What is expected:
What is needed is the run of lines from the one with "Continue the Blender" through the close of the data, set down exactly.

Supplied material:
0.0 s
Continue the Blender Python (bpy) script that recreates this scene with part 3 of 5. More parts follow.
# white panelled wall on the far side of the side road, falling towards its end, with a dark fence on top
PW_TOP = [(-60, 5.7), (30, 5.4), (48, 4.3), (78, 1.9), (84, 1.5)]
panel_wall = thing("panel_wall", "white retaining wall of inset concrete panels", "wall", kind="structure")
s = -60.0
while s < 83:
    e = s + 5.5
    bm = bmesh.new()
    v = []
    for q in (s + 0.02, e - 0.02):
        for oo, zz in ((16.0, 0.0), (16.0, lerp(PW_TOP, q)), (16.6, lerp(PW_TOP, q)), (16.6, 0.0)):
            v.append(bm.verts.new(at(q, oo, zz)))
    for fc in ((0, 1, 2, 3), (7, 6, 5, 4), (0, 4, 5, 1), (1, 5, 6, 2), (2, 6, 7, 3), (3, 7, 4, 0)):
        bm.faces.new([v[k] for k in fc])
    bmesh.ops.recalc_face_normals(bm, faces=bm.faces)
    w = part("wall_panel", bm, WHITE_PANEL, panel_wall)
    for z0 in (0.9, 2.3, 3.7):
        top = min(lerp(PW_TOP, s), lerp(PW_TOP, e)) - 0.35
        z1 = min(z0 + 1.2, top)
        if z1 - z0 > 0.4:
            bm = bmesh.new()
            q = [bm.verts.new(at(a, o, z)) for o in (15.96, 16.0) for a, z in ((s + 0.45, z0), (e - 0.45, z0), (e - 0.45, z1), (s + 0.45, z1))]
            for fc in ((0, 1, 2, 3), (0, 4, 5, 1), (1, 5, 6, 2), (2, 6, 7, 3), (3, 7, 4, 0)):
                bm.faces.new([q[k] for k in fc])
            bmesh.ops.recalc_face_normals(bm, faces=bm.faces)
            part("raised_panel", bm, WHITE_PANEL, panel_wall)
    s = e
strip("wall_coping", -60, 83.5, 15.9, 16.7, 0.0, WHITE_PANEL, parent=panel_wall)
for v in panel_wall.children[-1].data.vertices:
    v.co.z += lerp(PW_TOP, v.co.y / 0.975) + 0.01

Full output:
Continue the Blender Python (bpy) script that recreates this scene with part 3 of 5. More parts follow.
# white panelled wall on the far side of the side road, falling towards its end, with a dark fence on top
PW_TOP = [(-60, 5.7), (30, 5.4), (48, 4.3), (78, 1.9), (84, 1.5)]
panel_wall = thing("panel_wall", "white retaining wall of inset concrete panels", "wall", kind="structure")
s = -60.0
while s < 83:
    e = s + 5.5
    bm = bmesh.new()
    v = []
    for q in (s + 0.02, e - 0.02):
        for oo, zz in ((16.0, 0.0), (16.0, lerp(PW_TOP, q)), (16.6, lerp(PW_TOP, q)), (16.6, 0.0)):
            v.append(bm.verts.new(at(q, oo, zz)))
    for fc in ((0, 1, 2, 3), (7, 6, 5, 4), (0, 4, 5, 1), (1, 5, 6, 2), (2, 6, 7, 3), (3, 7, 4, 0)):
        bm.faces.new([v[k] for k in fc])
    bmesh.ops.recalc_face_normals(bm, faces=bm.faces)
    w = part("wall_panel", bm, WHITE_PANEL, panel_wall)
    for z0 in (0.9, 2.3, 3.7):
        top = min(lerp(PW_TOP, s), lerp(PW_TOP, e)) - 0.35
        z1 = min(z0 + 1.2, top)
        if z1 - z0 > 0.4:
            bm = bmesh.new()
            q = [bm.verts.new(at(a, o, z)) for o in (15.96, 16.0) for a, z in ((s + 0.45, z0), (e - 0.45, z0), (e - 0.45, z1), (s + 0.45, z1))]
            for fc in ((0, 1, 2, 3), (0, 4, 5, 1), (1, 5, 6, 2), (2, 6, 7, 3), (3, 7, 4, 0)):
                bm.faces.new([q[k] for k in fc])
            bmesh.ops.recalc_face_normals(bm, faces=bm.faces)
            part("raised_panel", bm, WHITE_PANEL, panel_wall)
    s = e
strip("wall_coping", -60, 83.5, 15.9, 16.7, 0.0, WHITE_PANEL, parent=panel_wall)
for v in panel_wall.children[-1].data.vertices:
    v.co.z += lerp(PW_TOP, v.co.y / 0.975) + 0.01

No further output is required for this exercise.